Rush - Review
Review by Rob Carnevale
FORMULA One has recently delivered one great documentary in Senna. It now serves up a hugely enjoyable feature film in Rush.
A dramatisation of the rivalry between James Hunt and Niki Lauda in the ’70s and ’80s this comes from the team behind the equally riveting Frost/Nixon (writer Peter Morgan and director Ron Howard) and boasts two great lead performances from Chris Hemsworth and Daniel Brühl.
Picking up in the world of F3, where Hunt and Lauda first began hostilities, it follows their journey through to F1, up to and beyond the horrific crash at the Nürburgring that almost claimed the life of Lauda and left him permanently disfigured.
But while the racing footage exhilarates (and is captured superbly by both Howard and cinematographer Anthony Dodd Mantle), Rush serves as far more than just a race movie.
At its best, it also examines the unlikely friendship between these two racers, for while Lauda and Hunt were bitter rivals on the track, and chalk and cheese personalities off it, there was a respect and admiration for each other that gave rise to a complex but fascinating relationship.

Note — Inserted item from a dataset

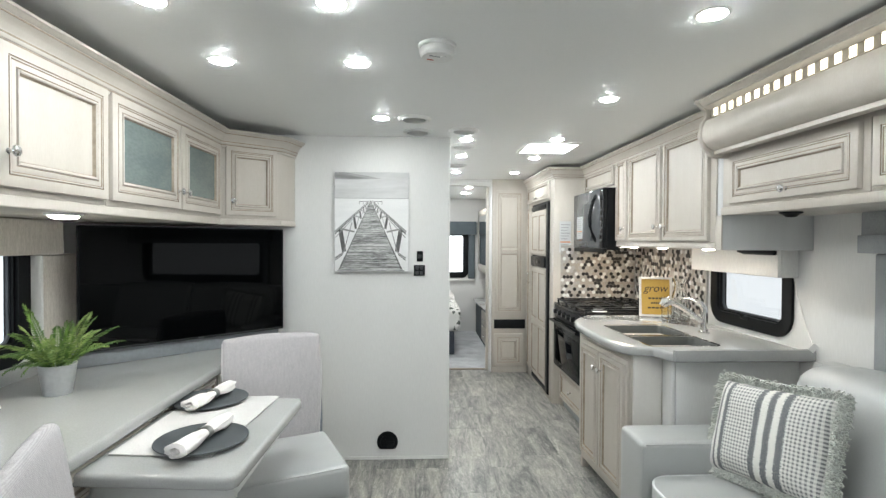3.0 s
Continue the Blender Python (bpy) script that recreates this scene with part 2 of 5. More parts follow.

Where Lauda was a perfectionist who didn’t suffer fools and dedicated his life to winning races, Hunt was a playboy free spirit who nevertheless burned with a desire to triumph at all costs.
Both Brühl and Hemsworth convey these differences with utmost conviction (Brühl especially) and, aided by Morgan’s insightful script, don’t shy away from the less likeable aspects of each personality.
One criticism may well be that Morgan’s script doesn’t probe deep enough into the darker elements of the Hunt story but then the writer has argued that much of this occurred after the years in question.
Instead, he delivers some superb scenes between the two men that tap into the danger and exhilaration of the sport they represent as well as the feelings of the individuals involved. The film’s final scene, in particular, is both touching and poignant.
There’s notable support, too, from the likes of Olivia Wilde and Alexandra Maria Lara as, respectively, Suzy Miller and Marlene Knaus, the women in these men’s lives, even though – again -some elements feel under-written.
It’s a measure of the film’s success, however, that Rush can overcome these flaws and something of a slow start to emerge as a gripping piece of cinema that engages the brain and the heart, while still delivering its high speed thrills.